On the Google Book Scanning Project and the Library We Will Never See (theatlantic.com)
For a decade, Google's enormous project to create a massive digital library of books was embroiled in litigation with a group of writers who say it was costing them a lot of money in lost revenue. Even as Google notched a victory when a federal appeals court ruled that the company's project was fair use, the company quietly shut down the project. From an article published in April this year: Despite eventually winning Authors Guild v. Google, and having the courts declare that displaying snippets of copyrighted books was fair use, the company all but shut down its scanning operation. It was strange to me, the idea that somewhere at Google there is a database containing 25-million books and nobody is allowed to read them. It's like that scene at the end of the first Indiana Jones movie where they put the Ark of the Covenant back on a shelf somewhere, lost in the chaos of a vast warehouse. It's there. The books are there. People have been trying to build a library like this for ages -- to do so, they've said, would be to erect one of the great humanitarian artifacts of all time -- and here we've done the work to make it real and we were about to give it to the world and now, instead, it's 50 or 60 petabytes on disk, and the only people who can see it are half a dozen engineers on the project who happen to have access because they're the ones responsible for locking it up. But Google seems to be thinking ways to make use of it, it appears. Last month, it added a new feature to its search function that instantly connects you with eBook data from libraries near you. From a report: Now, every time you search for a book through Google, information about your local library rental options will be easily available. Yeah, that's right. Your local library not only still exists, but it has eBooks, which are things you can totally borrow (for free) online! Before, this perk was hidden somewhere deep within your local library's website -- assuming it had one -- but now these free literary wonders are all yours for the taking.

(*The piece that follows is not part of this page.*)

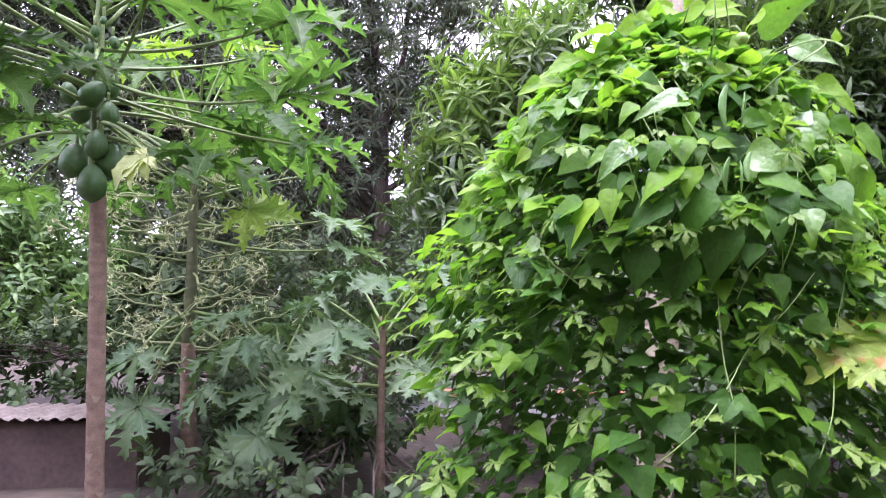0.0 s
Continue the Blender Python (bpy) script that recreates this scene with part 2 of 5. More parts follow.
M_PAPAYA_DRY = leaf_material("papaya_leaf_dry_edged", (0.13, 0.27, 0.02), (0.22, 0.38, 0.03), (0.3, 0.42, 0.08), 0.5, 0.3, 9, 0.08, (0.36, 0.22, 0.06), vein_mix=0.5)
M_OVAL = leaf_material("oval_leaf", (0.048, 0.146, 0.027), (0.156, 0.336, 0.056), (0.187, 0.323, 0.087), 0.26, 0.36, 7, 0, spec=0.5)
M_FERN = leaf_material("feathery_leaf", (0.12, 0.22, 0.02), (0.24, 0.34, 0.035), (0.2, 0.3, 0.08), 0.5, 0.4, 6)
M_FAR = leaf_material("far_leaf", (0.023, 0.055, 0.013), (0.057, 0.121, 0.029), (0.092, 0.132, 0.050), 0.5, 0.24, 6, spec=0.2)
M_DRY = leaf_material("dry_leaf", (0.26, 0.16, 0.08), (0.42, 0.30, 0.17), (0.45, 0.34, 0.2), 0.7, 0.2, 6)
M_BARK = solid_material("mango_bark", (0.05, 0.038, 0.03), (0.14, 0.11, 0.085), 9, 0.9, 0.9, 0.02, stretch=(1, 1, 0.35))
M_TWIG = solid_material("dark_twig", (0.06, 0.05, 0.03), (0.16, 0.13, 0.09), 20, 0.85, 0.5, 0.004)
M_PAPTRUNK = solid_material("papaya_trunk_skin", (0.27, 0.23, 0.145), (0.54, 0.485, 0.35), 16, 0.8, 0.8, 0.007, stretch=(1, 1, 1.2))
M_PAPTRUNK_BROWN = solid_material("papaya_trunk_brown", (0.15, 0.10, 0.068), (0.29, 0.205, 0.145), 14, 0.8, 0.6, 0.005, stretch=(1, 1, 1.6))
M_PAPTRUNK_GREEN = solid_material("papaya_stem_green", (0.06, 0.075, 0.03), (0.13, 0.14, 0.065), 14, 0.75, 0.5, 0.005, stretch=(1, 1, 1.6))
M_SCAR = solid_material("leaf_scar", (0.17, 0.13, 0.08), (0.40, 0.34, 0.24), 40, 0.9, 0.6, 0.004)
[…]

Well, actually, isn't the problem that they want to sell it / use it for commercial purposes? If Google simply wanted to put this on the web for absolutely free, with no links to anything else, couldn't they?
I thought it's only when you're trying to sell something that these issues arise.

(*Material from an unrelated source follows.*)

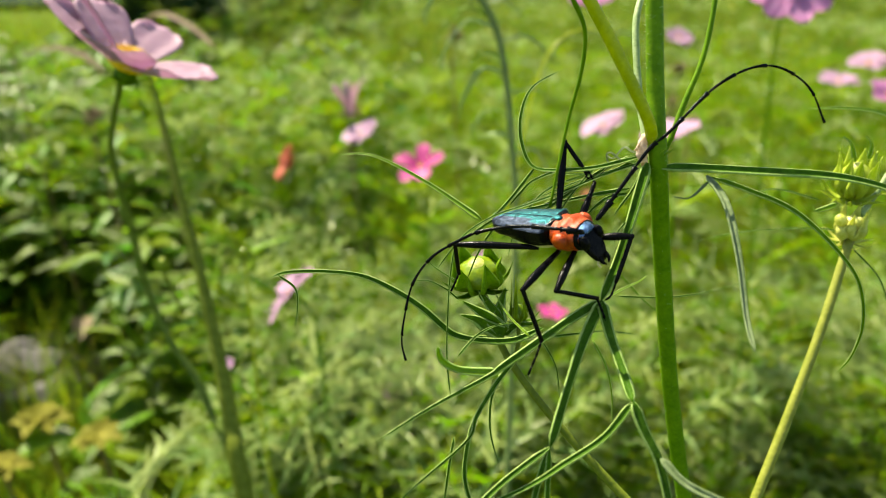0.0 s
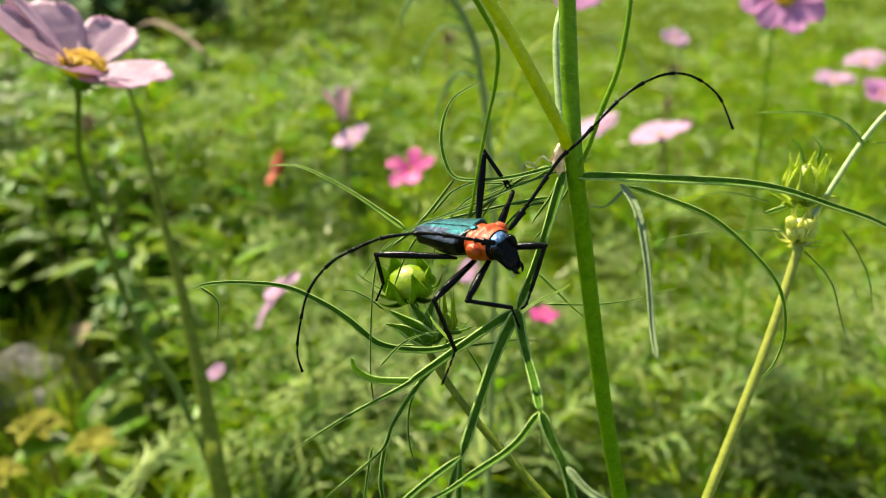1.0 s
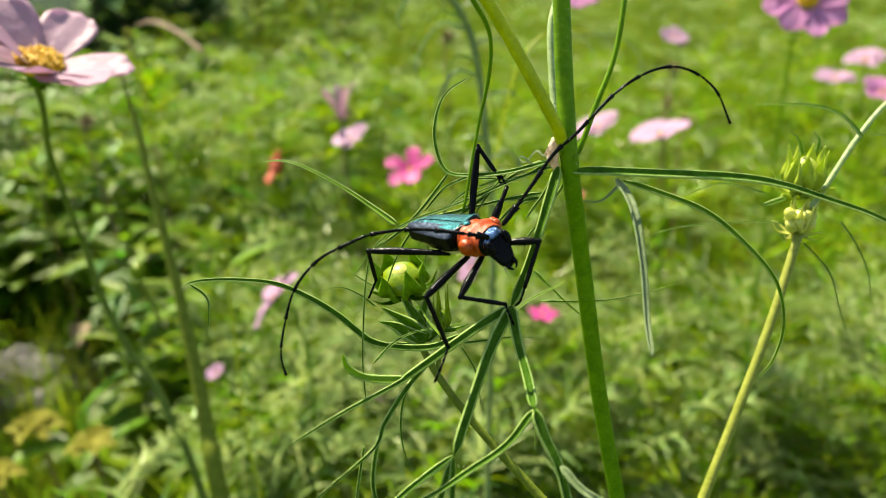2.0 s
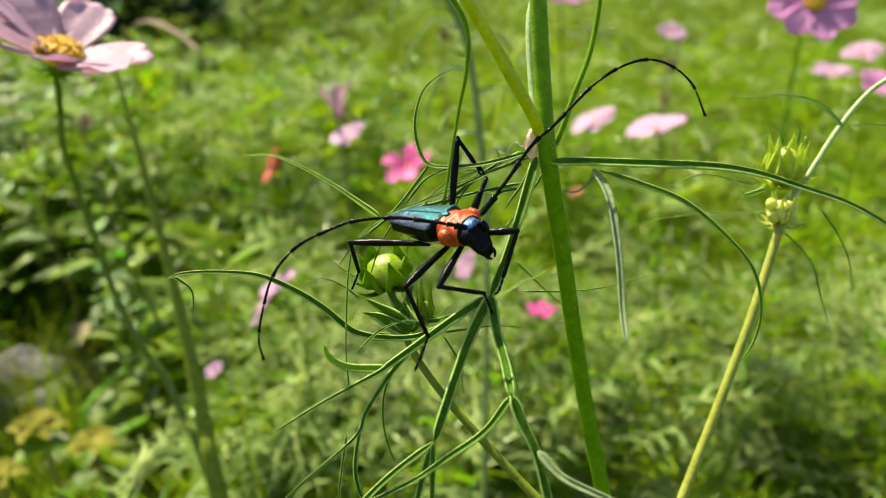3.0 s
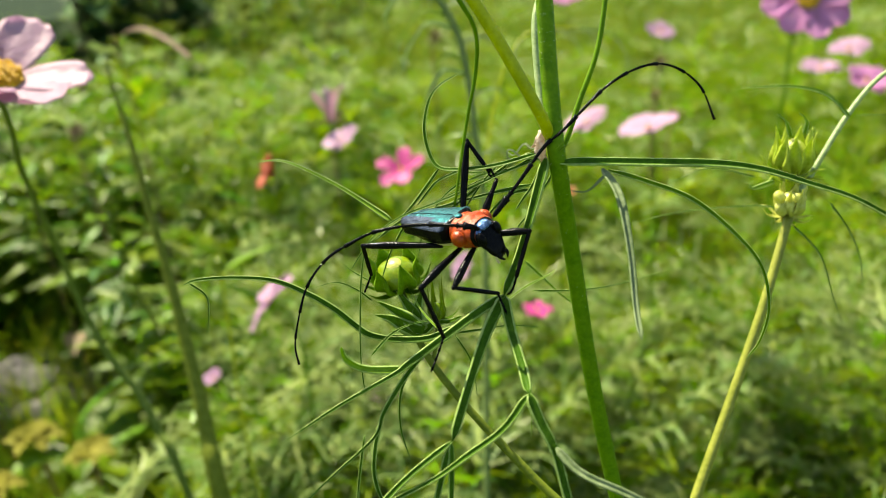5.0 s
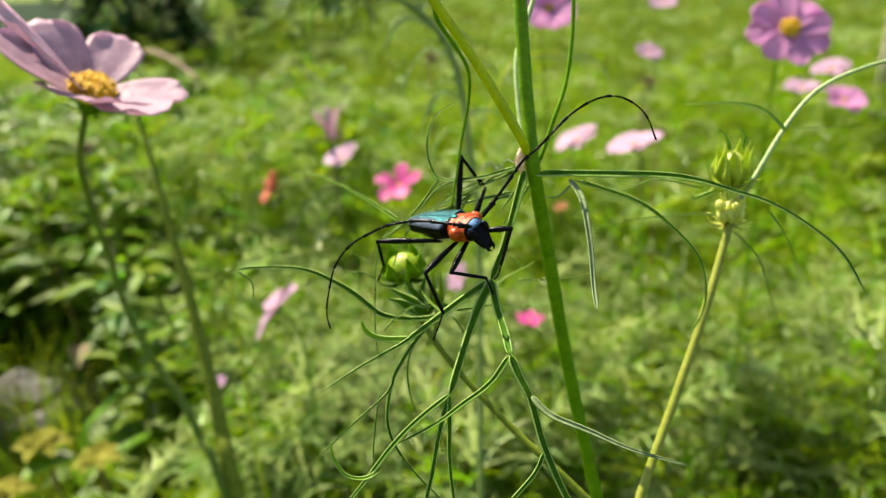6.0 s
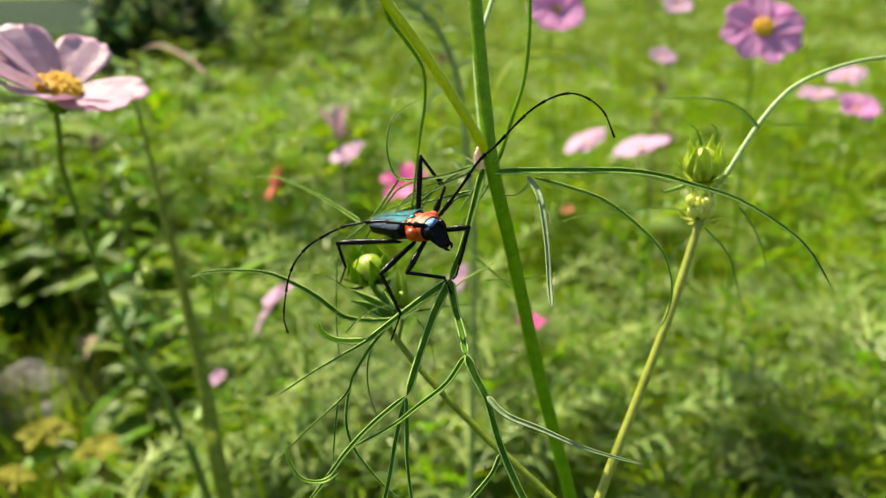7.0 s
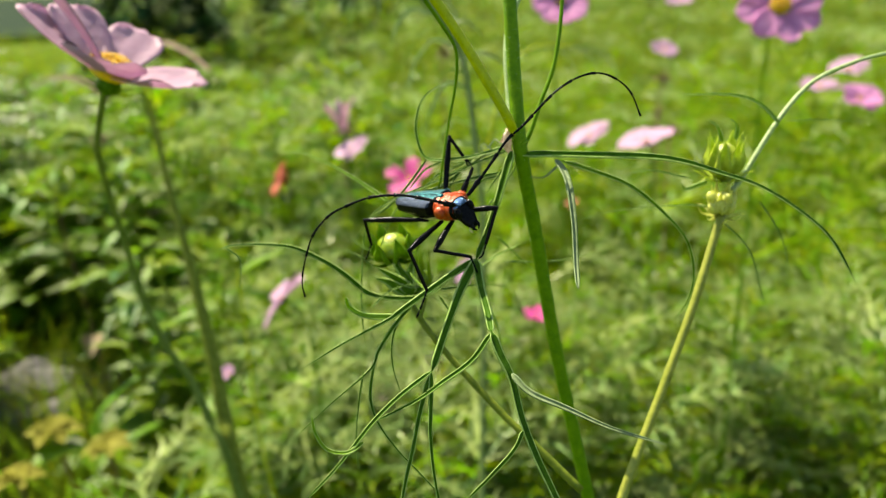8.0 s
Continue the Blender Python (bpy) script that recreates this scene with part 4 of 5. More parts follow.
rng = random.Random(77)
near_bushes = [meadow_cosmos(100 + k, h, 2, 2.3, 0.125) for k, h in enumerate((0.46, 0.56, 0.64, 0.50, 0.34))]
near_spots, far_spots = [], []
for row in range(9):
    y = 0.98 + 0.23 * row
    span = 0.45 + 0.66 * y
    n = int(span * 2 / 0.235)
    for i in range(n):
        x = -span + 2 * span * (i + rng.random()) / n
        yy = y + rng.uniform(-0.1, 0.1)
        if x < -0.05 - 0.1 * yy and rng.random() < 0.45:
            continue
        if -0.85 < x / yy < -0.46 and yy < 1.5:
            continue
        near_spots.append((x, yy))
y = 3.1
while y < 12:
    span = 0.5 + 0.68 * y
    n = int(span * 2 / (0.22 + 0.035 * y))
    for i in range(n):
        x = -span + 2 * span * (i + rng.random()) / n
        if x > -2.8 - 0.2 * max(0, 7 - y) or y < 6:
            yy = y + rng.uniform(-0.15, 0.15)
            if x > -0.40 * y:
                far_spots.append((x, yy))
    y += 0.22 + 0.05 * y
for i in range(420):
    x, y = rng.uniform(-7, 7), rng.uniform(-6, 7)
    if math.hypot(x, y) > 0.9 and abs(math.degrees(math.atan2(x, y + 0.5))) > 44:
        far_spots.append((x, y))
for i, (x, y) in enumerate(near_spots):
    m = pose(x, y, ground_height(x, y), 0, 0, rng.uniform(0, 360))
    if i < len(near_bushes):
        near_bushes[i].matrix_basis = m
    else:
        copy_thing(near_bushes[rng.randrange(len(near_bushes))], m)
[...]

Hey Google, use some of that vast money stockpile to undo the damage that companies have been doing to Copyright laws. Get some reductions in copyright duration to something more reasonable (15 years!) and then you'll be able to release the vast majority of your scanned books.
----------------------------------- My Other Sig Is Hilarious -----------------------------------
I actually read that as "dead authors don't need to get paid, copyright shouldn't outlive the author". I suppose I could stretch it to imply that copyright should be more limited than that, as well; say, the 14 years it was originally. And remember, when copyright was 14 years, printing and distribution were much slower than what we're capable of today. A book that would have taken a year to go to press and be shipped across the globe can now arrive on everyone's shelf tomorrow; if anything, that should further shorten copyright terms.
APK quotes people (including myself) without context and should not be trusted. Just thought you should know.